The game-theoretic stability of these systems rests on the Staking and Slashing model. Participants must lock capital to propose or challenge state roots, ensuring that malicious actors face direct financial consequences. The following table highlights the critical parameters governing this interaction:
| Parameter | Functional Impact |
| Challenge Period | Determines latency of finality |
| Bond Amount | Sets the cost of malicious entry |
| Resolution Logic | Defines the on-chain verification scope |
The system essentially operates as a decentralized court. Just as a legal system relies on the existence of judges to deter crime, these protocols rely on the ever-present threat of a challenge to ensure honest reporting. The complexity of the underlying virtual machine determines the depth of the bisection, as the system must be capable of translating high-level code into verifiable, low-level instruction steps.
Approach
Current implementations prioritize modularity and compatibility with existing execution environments. By utilizing Fault Proof Virtual Machines, developers can now support complex smart contract logic that was previously difficult to challenge on-chain. This shift requires sophisticated monitoring agents that actively watch the network for state discrepancies, effectively creating a new class of decentralized infrastructure providers.

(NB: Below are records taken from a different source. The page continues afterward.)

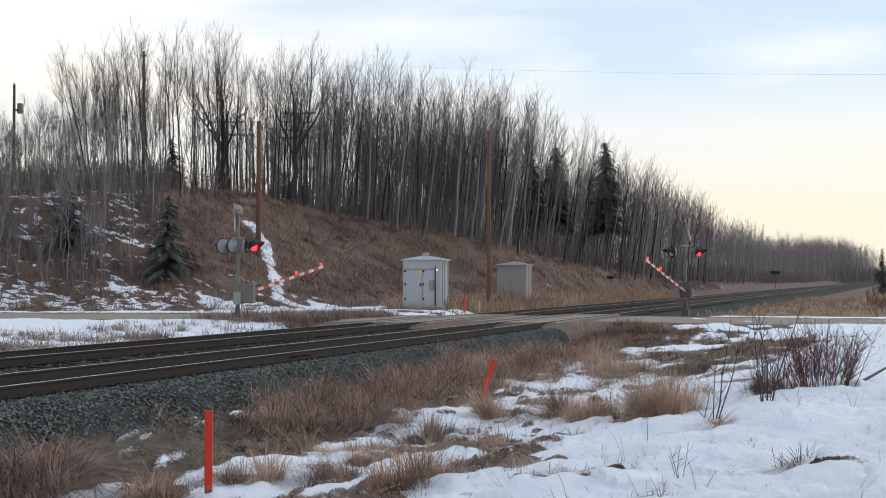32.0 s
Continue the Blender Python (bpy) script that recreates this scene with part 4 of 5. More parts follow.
# one black car has no stripes and a square badge; one blue-grey car is rusted all along its sides
for car, _, _, n in CARS:
    if n == 31:
        for c in list(car.children):
            if c.name.startswith("reflector"):
                bpy.data.objects.remove(c)
            elif c.name.startswith("badge"):
                side = -1 if c.data.vertices[0].co.y < 0 else 1
                y = side * (HALF_W - 0.077)
                a, b = on_side(side, 4.40, 4.80, 4.53)
                part("badge", Shape().box(a, b, min(y, y + side * 0.006), max(y, y + side * 0.006), 3.08, 3.56), "orange", car, "orange square badge", bevel=0.002)
                for z in (3.16, 3.28, 3.40):
                    part("badge_bar", Shape().box(a + 0.05, b - 0.05, min(y + side * 0.006, y + side * 0.009), max(y + side * 0.006, y + side * 0.009), z, z + 0.05), "graffiti", car)
                bpy.data.objects.remove(c)
        tagged(car, "black ribbed hopper car with white stencils and an orange badge")
    if n == 36:
        for c in list(car.children):
            if c.name.startswith(("side_panel", "top_chord", "end_rim")):
                c.material_slots[0].link = "OBJECT"
                c.material_slots[0].material = M["blue_rusted" if c.name.startswith("side_panel") else "blue_end"]
            elif c.name.startswith("reflector") and abs(c.data.vertices[0].co.x) < 3.0:
                bpy.data.objects.remove(c)
        tagged(car, "blue-grey ribbed hopper car with heavy maroon rust streaks")
# one of the black cars is navy blue
for car, _, _, n in CARS:
    if n == 13:
        for c in car.children:
            if c.material_slots and c.material_slots[0].material == M["black"]:
                c.material_slots[0].link = "OBJECT"
                c.material_slots[0].material = M["navy"]
        tagged(car, "dark navy ribbed hopper car with white stencils and yellow stripes")


# ---- woods ----
def limb(rng, start, direction, length, r0, bend, pieces):
    """Points and radii of a branch that sweeps upwards."""
    p, d = np.array(start, float), np.array(direction, float)
    pts, rad = [tuple(p)], [r0]
    for k in range(pieces):
        d = d + np.array([rng.normal(0, 0.10), rng.normal(0, 0.10), bend])
        d /= np.linalg.norm(d)
        p = p + d * length / pieces
        pts.append(tuple(p))
        rad.append(r0 * (1 - 0.85 * (k + 1) / pieces))
    return pts, rad


def ribbon(shape, points, radii, rng):
    """A twig too thin to show its roundness."""
    side = Vector((rng.normal(), rng.normal(), 0.2 * rng.normal())).normalized()
    n = len(points)
    verts = [tuple(Vector(p) + side * r) for p, r in zip(points, radii)] + [tuple(Vector(p) - side * r) for p, r in zip(points, radii)]
    return shape.add(verts, [(k, k + 1, n + k + 1, n + k) for k in range(n - 1)])


def along(pts, f):
    """The point at the fraction f of a run of points, and the piece it lies on."""
    n = len(pts) - 1
    k = min(int(f * n), n - 1)
    u = f * n - k
    return np.array(pts[k]) * (1 - u) + np.array(pts[k + 1]) * u, k


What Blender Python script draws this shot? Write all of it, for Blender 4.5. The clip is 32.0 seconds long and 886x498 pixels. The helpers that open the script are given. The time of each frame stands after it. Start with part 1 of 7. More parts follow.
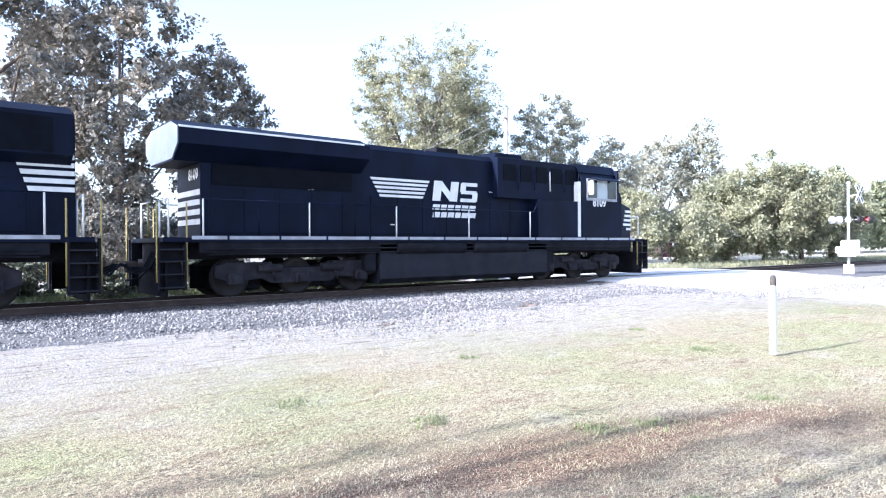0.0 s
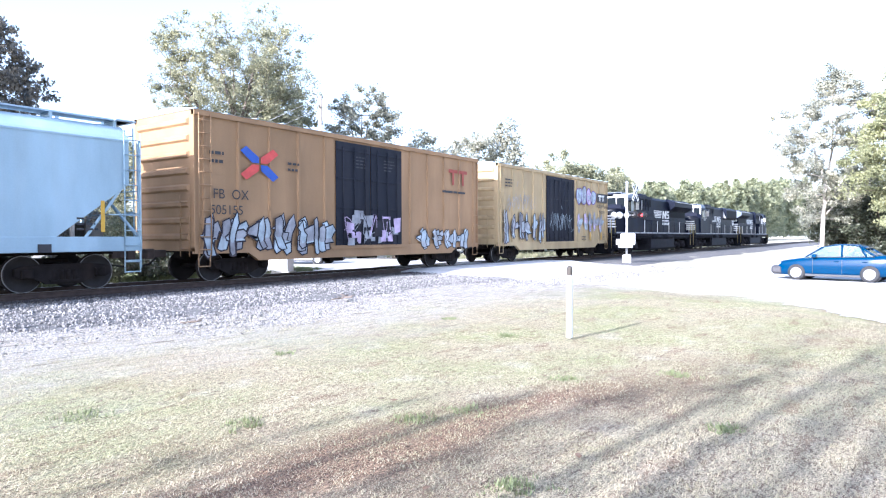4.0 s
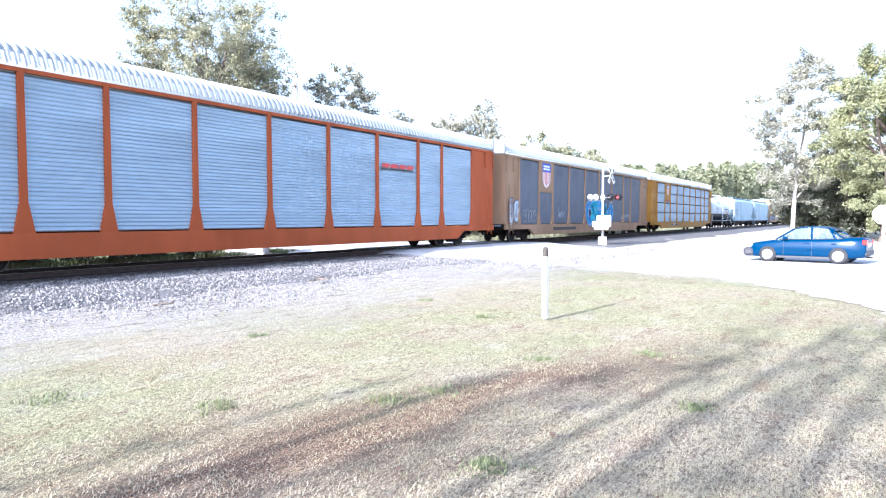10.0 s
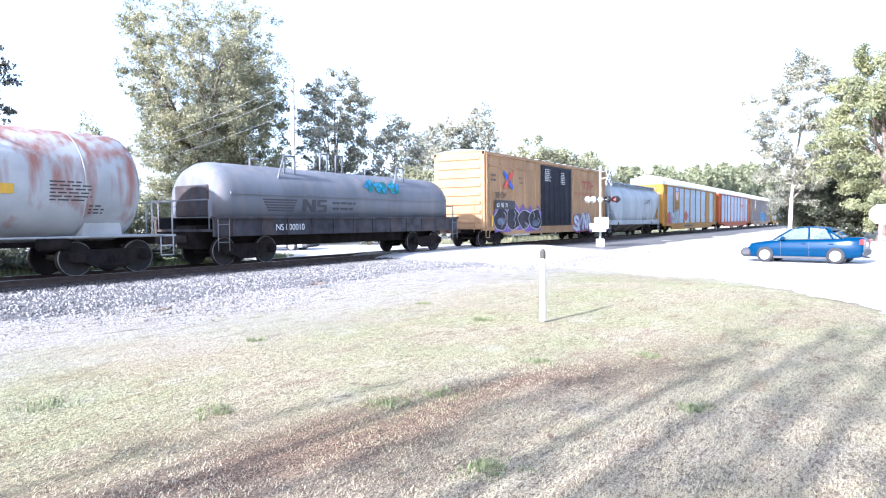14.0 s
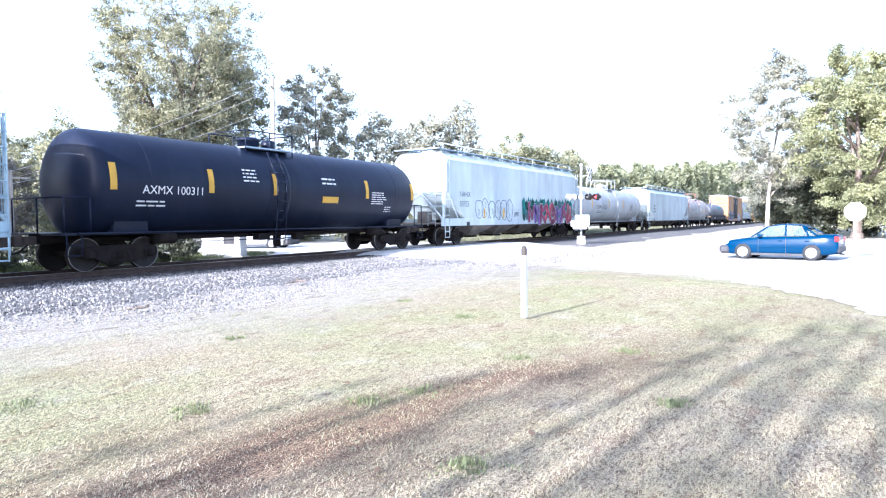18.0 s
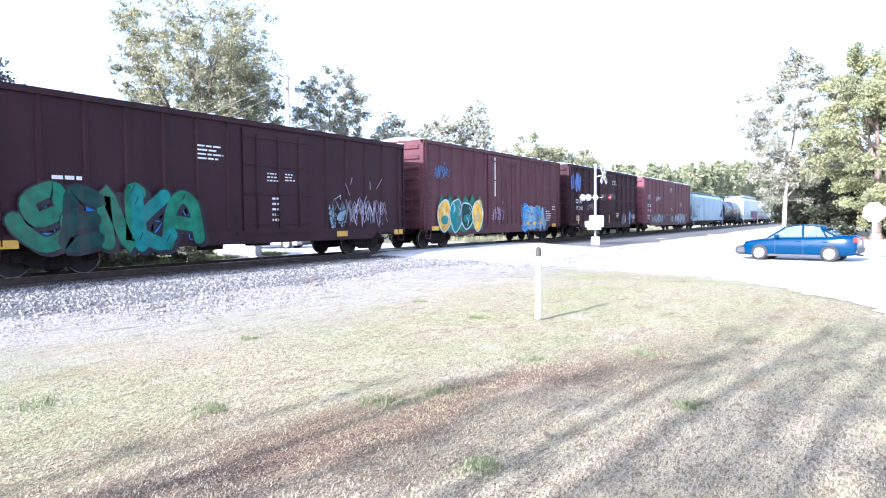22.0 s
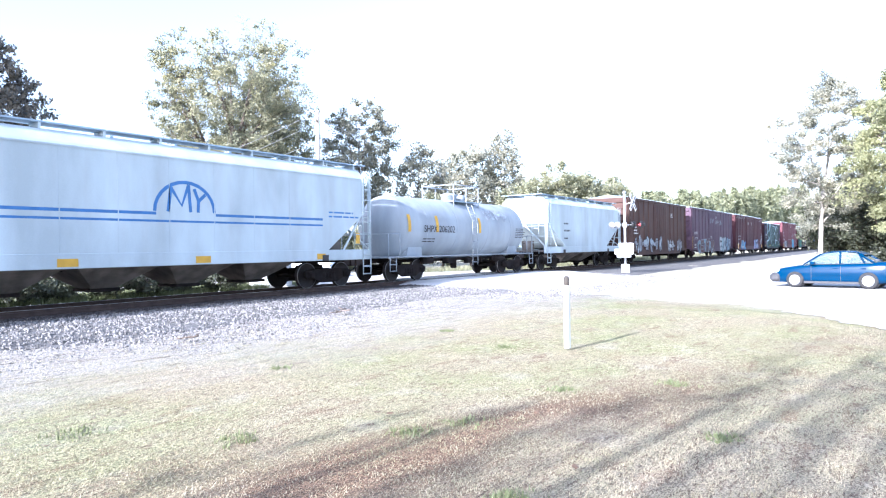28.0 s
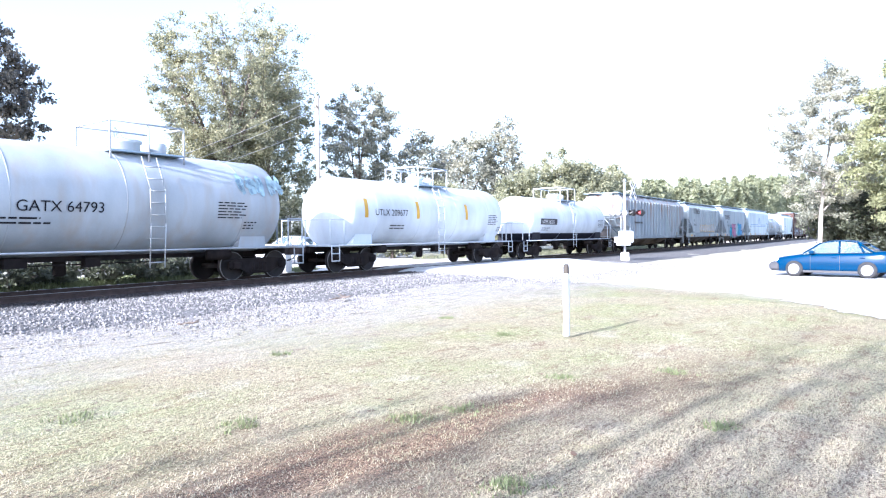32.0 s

- Monitoring Agents: Automated software entities tasked with validating state roots and submitting challenges when errors are detected.
- Collateral Management: The financial infrastructure required to hold and distribute stakes according to the outcome of a dispute.
- State Finality: The moment a state root is considered immutable, occurring only after the challenge window expires without a successful claim.
This operational framework creates a competitive market for challenge services. Participants are incentivized to build more efficient monitoring tools, as the first entity to successfully challenge a fraudulent state receives a portion of the slashed bond. This mechanism aligns individual profit-seeking behavior with the collective goal of network security, creating a self-regulating defensive perimeter.
Evolution
The development of Fault Proof Systems has progressed from simple, rigid dispute protocols to highly flexible, programmable verification engines. Early versions struggled with the sheer size of proofs, often requiring significant on-chain resources to adjudicate even minor errors. Recent advancements focus on Zero-Knowledge Hybridization, where proof systems combine the speed of optimistic verification with the mathematical certainty of validity proofs.
Evolution toward modular verification allows for faster finality times and reduced reliance on long-duration challenge periods.
The trajectory suggests a move toward statelessness and reduced infrastructure requirements for participants. By optimizing the way state data is accessed and verified, developers are decreasing the latency associated with cross-chain communication. This evolution is driven by the necessity to support high-frequency financial applications that require near-instant settlement while maintaining decentralized security guarantees.
Horizon
The future of Fault Proof Systems lies in the seamless integration with heterogeneous execution environments. As the network of interconnected rollups grows, the ability to pass verified state proofs across protocols will become the primary driver of liquidity efficiency. The next phase will likely see the automation of challenge resolution through decentralized oracle networks, further reducing the reliance on human-operated monitoring agents.
The ultimate goal remains the total abstraction of the underlying verification logic from the end-user experience. As these systems mature, the distinction between optimistic and validity-based proofs will blur, leading to a unified standard for decentralized state verification. This will provide the robust infrastructure required to scale financial markets to a global level, ensuring that trust is not a social requirement but a mathematical certainty.